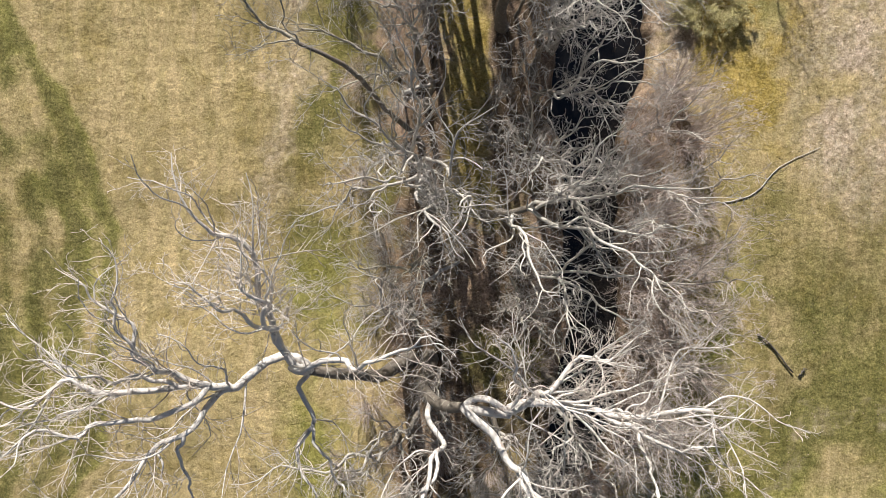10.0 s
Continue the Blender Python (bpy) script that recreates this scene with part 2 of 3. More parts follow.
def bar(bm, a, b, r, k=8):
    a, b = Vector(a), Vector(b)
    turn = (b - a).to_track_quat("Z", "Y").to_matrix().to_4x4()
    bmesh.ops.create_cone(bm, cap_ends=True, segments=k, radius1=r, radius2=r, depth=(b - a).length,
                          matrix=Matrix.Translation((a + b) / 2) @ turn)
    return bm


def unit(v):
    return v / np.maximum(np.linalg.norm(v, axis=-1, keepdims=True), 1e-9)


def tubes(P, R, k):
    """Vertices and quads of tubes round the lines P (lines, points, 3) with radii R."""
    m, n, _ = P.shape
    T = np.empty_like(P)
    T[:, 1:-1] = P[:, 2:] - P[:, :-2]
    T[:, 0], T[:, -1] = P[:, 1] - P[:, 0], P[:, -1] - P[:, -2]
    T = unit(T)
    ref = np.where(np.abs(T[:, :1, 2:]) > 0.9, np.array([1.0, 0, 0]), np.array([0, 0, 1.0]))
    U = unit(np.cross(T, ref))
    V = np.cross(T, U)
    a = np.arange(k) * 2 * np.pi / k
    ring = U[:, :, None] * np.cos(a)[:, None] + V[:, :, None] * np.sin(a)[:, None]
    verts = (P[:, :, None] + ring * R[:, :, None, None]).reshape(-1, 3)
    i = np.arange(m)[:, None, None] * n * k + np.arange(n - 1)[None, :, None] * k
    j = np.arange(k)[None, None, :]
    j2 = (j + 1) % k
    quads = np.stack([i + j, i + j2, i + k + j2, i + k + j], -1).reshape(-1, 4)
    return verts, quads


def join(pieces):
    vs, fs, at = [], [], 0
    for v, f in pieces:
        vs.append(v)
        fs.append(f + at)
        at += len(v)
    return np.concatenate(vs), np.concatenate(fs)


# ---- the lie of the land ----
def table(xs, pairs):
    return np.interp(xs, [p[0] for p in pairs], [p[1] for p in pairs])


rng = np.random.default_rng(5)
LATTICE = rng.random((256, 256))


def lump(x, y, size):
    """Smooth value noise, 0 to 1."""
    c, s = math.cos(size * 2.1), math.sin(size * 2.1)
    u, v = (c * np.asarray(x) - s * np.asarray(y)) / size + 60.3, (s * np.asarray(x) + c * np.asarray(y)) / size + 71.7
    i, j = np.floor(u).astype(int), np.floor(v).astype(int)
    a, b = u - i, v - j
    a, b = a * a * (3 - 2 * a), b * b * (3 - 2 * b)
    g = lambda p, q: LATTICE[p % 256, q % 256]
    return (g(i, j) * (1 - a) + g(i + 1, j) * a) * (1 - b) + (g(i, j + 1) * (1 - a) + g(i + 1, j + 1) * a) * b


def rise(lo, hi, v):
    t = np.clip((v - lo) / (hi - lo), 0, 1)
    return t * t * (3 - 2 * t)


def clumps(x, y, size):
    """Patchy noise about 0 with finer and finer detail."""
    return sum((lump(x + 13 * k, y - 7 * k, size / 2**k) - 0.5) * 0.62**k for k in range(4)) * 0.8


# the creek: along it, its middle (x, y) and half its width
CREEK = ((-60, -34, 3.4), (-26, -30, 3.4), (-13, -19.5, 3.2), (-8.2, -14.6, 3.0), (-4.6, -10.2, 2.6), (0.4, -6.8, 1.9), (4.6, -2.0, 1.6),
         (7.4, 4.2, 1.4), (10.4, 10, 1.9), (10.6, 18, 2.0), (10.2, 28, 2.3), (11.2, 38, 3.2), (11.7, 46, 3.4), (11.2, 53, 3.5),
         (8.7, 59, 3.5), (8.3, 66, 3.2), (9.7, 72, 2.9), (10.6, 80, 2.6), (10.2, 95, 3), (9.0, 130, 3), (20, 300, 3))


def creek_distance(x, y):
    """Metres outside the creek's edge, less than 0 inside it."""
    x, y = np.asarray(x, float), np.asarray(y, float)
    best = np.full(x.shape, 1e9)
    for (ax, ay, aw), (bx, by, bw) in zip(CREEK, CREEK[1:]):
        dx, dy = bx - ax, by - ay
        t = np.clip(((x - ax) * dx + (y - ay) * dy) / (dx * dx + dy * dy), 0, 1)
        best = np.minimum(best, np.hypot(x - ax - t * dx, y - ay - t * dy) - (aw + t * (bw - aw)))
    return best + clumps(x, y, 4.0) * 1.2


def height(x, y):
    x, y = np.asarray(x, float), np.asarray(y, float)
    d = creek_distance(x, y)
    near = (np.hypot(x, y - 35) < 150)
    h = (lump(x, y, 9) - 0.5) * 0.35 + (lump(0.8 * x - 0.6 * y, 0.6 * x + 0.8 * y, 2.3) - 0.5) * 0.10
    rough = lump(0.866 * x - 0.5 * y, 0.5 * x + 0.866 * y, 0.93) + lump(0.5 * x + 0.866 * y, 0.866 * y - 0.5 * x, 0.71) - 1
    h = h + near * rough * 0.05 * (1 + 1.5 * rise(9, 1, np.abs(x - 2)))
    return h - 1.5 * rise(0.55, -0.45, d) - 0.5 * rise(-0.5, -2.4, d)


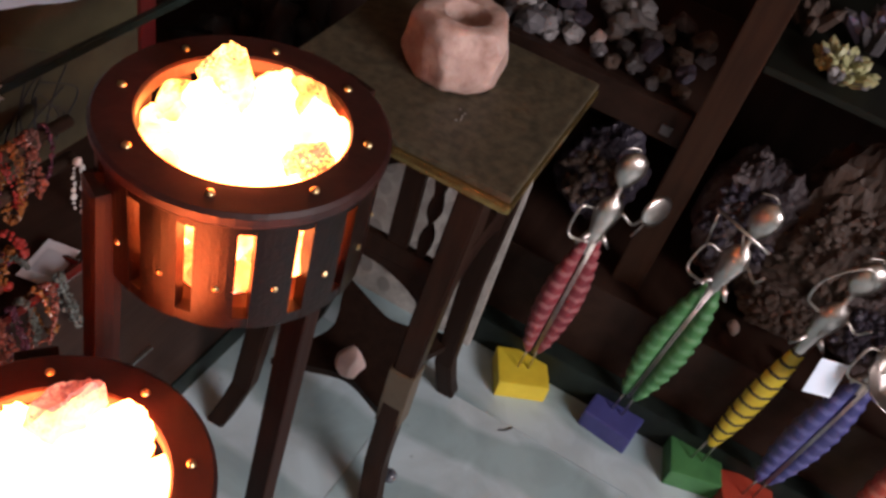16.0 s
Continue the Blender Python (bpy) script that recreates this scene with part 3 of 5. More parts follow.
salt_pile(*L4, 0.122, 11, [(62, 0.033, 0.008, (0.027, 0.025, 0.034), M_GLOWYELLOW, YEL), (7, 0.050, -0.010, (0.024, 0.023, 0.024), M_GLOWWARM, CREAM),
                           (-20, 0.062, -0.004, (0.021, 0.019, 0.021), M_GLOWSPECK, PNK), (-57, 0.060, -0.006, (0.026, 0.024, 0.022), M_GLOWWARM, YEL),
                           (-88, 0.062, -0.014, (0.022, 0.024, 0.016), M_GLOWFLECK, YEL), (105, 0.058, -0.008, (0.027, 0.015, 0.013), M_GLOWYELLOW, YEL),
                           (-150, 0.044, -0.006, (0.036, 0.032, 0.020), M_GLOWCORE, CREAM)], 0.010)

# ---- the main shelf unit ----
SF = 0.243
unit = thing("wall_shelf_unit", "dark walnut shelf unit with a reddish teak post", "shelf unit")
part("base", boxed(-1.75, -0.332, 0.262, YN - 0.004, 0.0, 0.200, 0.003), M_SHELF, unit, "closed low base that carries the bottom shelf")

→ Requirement
Only the lines from the start of the records to the one containing "axis=-1, keepdims=True), 1e-9)" should be repeated, exactly and with both ends kept; drop any pictures.

→ Solution to this problem
10.0 s
Continue the Blender Python (bpy) script that recreates this scene with part 2 of 3. More parts follow.
def bar(bm, a, b, r, k=8):
    a, b = Vector(a), Vector(b)
    turn = (b - a).to_track_quat("Z", "Y").to_matrix().to_4x4()
    bmesh.ops.create_cone(bm, cap_ends=True, segments=k, radius1=r, radius2=r, depth=(b - a).length,
                          matrix=Matrix.Translation((a + b) / 2) @ turn)
    return bm


def unit(v):
    return v / np.maximum(np.linalg.norm(v, axis=-1, keepdims=True), 1e-9)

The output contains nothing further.